Colours Cayman responds to governor's decision to put DP bill into law
Colours Cayman has released an official statement, welcoming Governor, Martyn Roper's decision to make use of his Reserved Powers under Section 81 of the Constitution to assent to the Domestic Partnership Bill and have it come into law around the beginning of September, thereby enforcing legal recognition of same sex domestic partnership in the Cayman Islands.
This will be in keeping with the Bill of Rights of the Constitution and the European Convention on Human Rights (ECHR) as well as the indications of the Court of Appeal that the Cayman Islands is in breach of the law by its continuing failure to put in place a framework for same sex couples that is functionally equivalent to marriage.
In a strongly worded statement, Colours Cayman refered to the defeat of the Domestic Partnership Bill in the Legislative Assembly on July 29 as "a path of anarchy we’ve been forced into by the decision of the Legislative Assembly of last week when the MLAs rejected the Domestic Partnership Bill put forward by the Premier to comply with the decision of the of Court of Appeal of last November."
"As the Attorney General explained to the Legislative Assembly last Wednesday, the rejection of the Bill crosses a line that not even the British Parliament has ever dared cross," the statement continued.
Colours Cayman emphasized that this breach of the law "is no longer solely about equal rights for LGBTQIA+ people. Disturbingly, this ordeal has transformed into a constitutional crisis of unprecedented nature for the Cayman Islands. The legislators went so far as to state publicly on Wednesday that they are not willing to comply with the law to the extent that it contradicts “God’s Law.”
The statement concluded:
Failing to introduce legislation compliant with the Court of Appeal’s declaration was already wholly unacceptable and “woeful” as stated by the Court of Appeal, however, as of Wednesday, we now face an entirely more alarming scenario by effect of the legislators expressly stating that they are not prepared to comply with the final decisions of our own courts.
Our local Human Rights Commission echoed this observation very clearly on Friday:
“The passage of the Bill into law should have been inevitable. Unfortunately the Legislative Assembly failed once again to meet those obligations and direct intervention by the United Kingdom now appears likely.”
As we’ve stated in the past, Colours Cayman supports any genuine attempt to comply with the Constitution and to uphold the rule of law in the Cayman Islands, which has been in breach for a number of years with respect to this matter. In the words of the Court of Appeal, there can be no excuse for further delay or prevarication and a legal framework must be provided irrespective of any appeal to the Privy Council. Our organisation will take the time again to assess the Bill in detail when this is finally published.
While we remain disappointed that the Bill provides a legal framework for “domestic partnerships” rather than marriage, we should highlight once again that the Court of Appeal made it very clear that there is, contrary to popular belief, no prohibition in the Constitution preventing the legislator to extend marriage to same-sex couples (Paragraph 108 of the judgment of the Court of Appeal) and as the Premier said last Wednesday in the Legislative Assembly, this would have been the easier route, in addition to securing equality for all, rather than effectively instituting legal segregation in the Cayman Islands.
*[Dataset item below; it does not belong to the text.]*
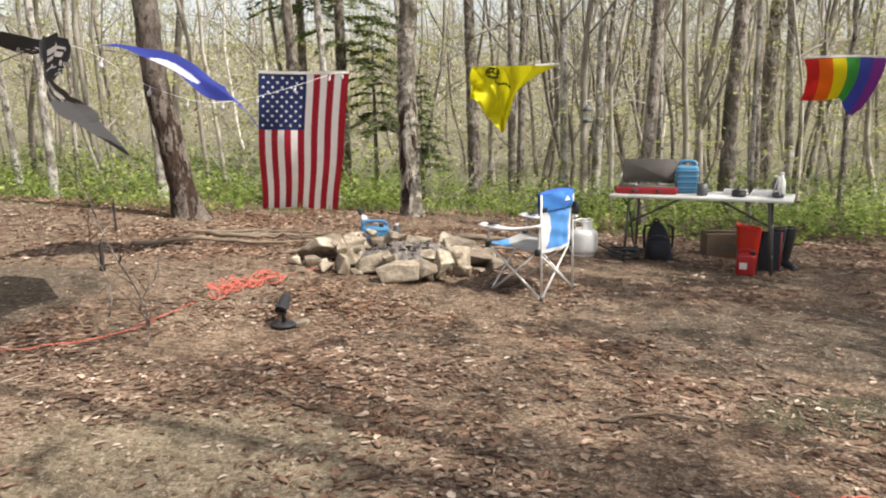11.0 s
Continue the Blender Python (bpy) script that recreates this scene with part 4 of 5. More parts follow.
reflector_lamp("garden_lamp", (-0.42, 9.8, 0.29), (150, -25, 0), "small white lamp head on a dark stake behind the jug", True)
reflector_lamp("clamp_lamp", (-2.63, 4.86, 1.68), (-120, 40, 0), "white bell-shaped lamp clamped to the twin-trunk tree", False)


def spotlight():
    o = on(-0.96, 7.02, 0.012)
    t = thing("spotlight", o, "black cylindrical spotlight on a round base on the ground", "spotlight", rz=0)
    a = Acc()
    a.lathe([(0.088, 0.0), (0.092, 0.006), (0.087, 0.014), (0.03, 0.022)], 28)
    part("base", a, M_BLACK_PLASTIC, t)
    a = Acc()
    a.lathe([(0.014, 0.015), (0.013, 0.09), (0.017, 0.1)], 12)
    part("stem", a, M_BLACK_PLASTIC, t)
    m = Matrix.Translation((0.006, 0.0, 0.15)) @ pose(0, 0, 0, 118, 0, -14)
    a = Acc()
    a.lathe([(0.033, -0.07), (0.038, -0.06), (0.038, 0.06), (0.041, 0.062), (0.041, 0.072), (0.034, 0.072), (0.032, 0.05)], 24, m)
    part("housing", a, M_BLACK_PLASTIC, t)
    a = Acc()
    a.lathe([(0.001, 0.054), (0.031, 0.054), (0.031, 0.057), (0.001, 0.059)], 20, m)
    part("lens", a, M_BLACK_PLASTIC, t, "dark glossy lens")
    a = Acc()
    for s in (-1, 1):
        a.tube([(0, 0, 0.095), (s * 0.03, 0, 0.115), (s * 0.046, 0, 0.15)], [0.007, 0.007, 0.009], 6)
    part("bracket", a, M_BLACK_PLASTIC, t)
    s = new("stone", rock((0.17, 0.13, 0.06), random.Random(4)))
    s.location = on(-0.86, 7.03, 0.016)
    tagged(s, "flat pale stone beside the spotlight", "stone")


spotlight()


# ---- orange rope ----
def ropes():
    rng = random.Random(21)
    pts = [(-3.3, 5.55), (-2.95, 5.75), (-2.6, 5.96), (-2.4, 6.08), (-2.18, 6.16), (-1.97, 6.31), (-1.82, 6.68), (-1.66, 7.18), (-1.55, 7.45)]
    for k in range(76):
        u = k / 75
        w, r = k * 0.83, 0.055 + 0.05 * rng.random()
        pts.append((-1.53 + 0.42 * u + r * 0.9 * math.cos(w) + rng.gauss(0, 0.012), 7.5 + 0.46 * u + r * 1.3 * math.sin(w) + rng.gauss(0, 0.012)))
    pts += [(-1.1, 7.98), (-1.02, 8.16), (-0.93, 8.24), (-0.8, 8.3)]
    t = thing("orange_rope", on(-1.4, 7.6), "long orange rope heaped loosely on the leaves", "rope")
    q = [Vector(on(x, y, 0.008 + (rng.uniform(0, 0.07) if 10 < i < 84 else rng.uniform(-0.016, 0.007)))) for i, (x, y) in enumerate(pts)]
    for k, r in ((0, 0.003), (1, 0.0022)):
        run = [p + Vector((rng.gauss(0, 0.011), rng.gauss(0, 0.013) + 0.012 * k, rng.uniform(-0.002, 0.006))) for p in bend(q, 4)]
        part("strand", local(cable(run, r, 3, 5), on(-1.4, 7.6)), M_ROPE, t)
    pts = [(1.22, 4.5), (1.3, 4.44), (1.42, 4.5), (1.55, 4.45), (1.64, 4.36)]
    for k in range(26):
        pts.append((1.75 + rng.gauss(0, 0.06), 4.33 + rng.gauss(0, 0.05)))
    pts += [(1.88, 4.27), (1.97, 4.22), (2.16, 4.17), (2.45, 4.02), (2.8, 3.9), (3.3, 3.8)]
    t = thing("orange_rope", on(1.75, 4.33), "second orange rope trailing over bare soil", "rope")
    q = [Vector(on(x, y, 0.02 + (rng.uniform(0, 0.05) if 5 < i < 30 else 0))) for i, (x, y) in enumerate(pts)]
    run = [p + Vector((rng.gauss(0, 0.009), rng.gauss(0, 0.009), rng.uniform(-0.002, 0.006))) for p in bend(q, 4)]
    part("strand", local(cable(run, 0.004, 3, 5), on(1.75, 4.33)), M_ROPE, t)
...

Colours Cayman will continue to pursue the fight for same rights with the same name. We look forward to HE The Governor’s publication of the revised Bill on 10 August 2020 and welcome any and all comments from the LGBTQIA+ community of the Cayman Islands when we review its literature once again.
All told, Colours Cayman still recognises the importance of the step announced by the Governor today as this will ensure the protection and recognition of a broad range of rights for the LGBTQIA+ community and as a result, the Cayman Islands will be the first Commonwealth Caribbean jurisdiction to introduce such protections for same-sex couples.
In his statement, which was released earlier in the day, the governor indicated that the question of same sex marriage in the Cayman Islands is "currently before the Privy Council and it will reach a decision on the appeal early next year," advising that it is "imperative that the Domestic Partnership Bill is passed into law so that the discrimination suffered by Chantelle Day and Vicky Bodden-Bush, and others in same sex relationships, is brought to an end as required by the Court of Appeal."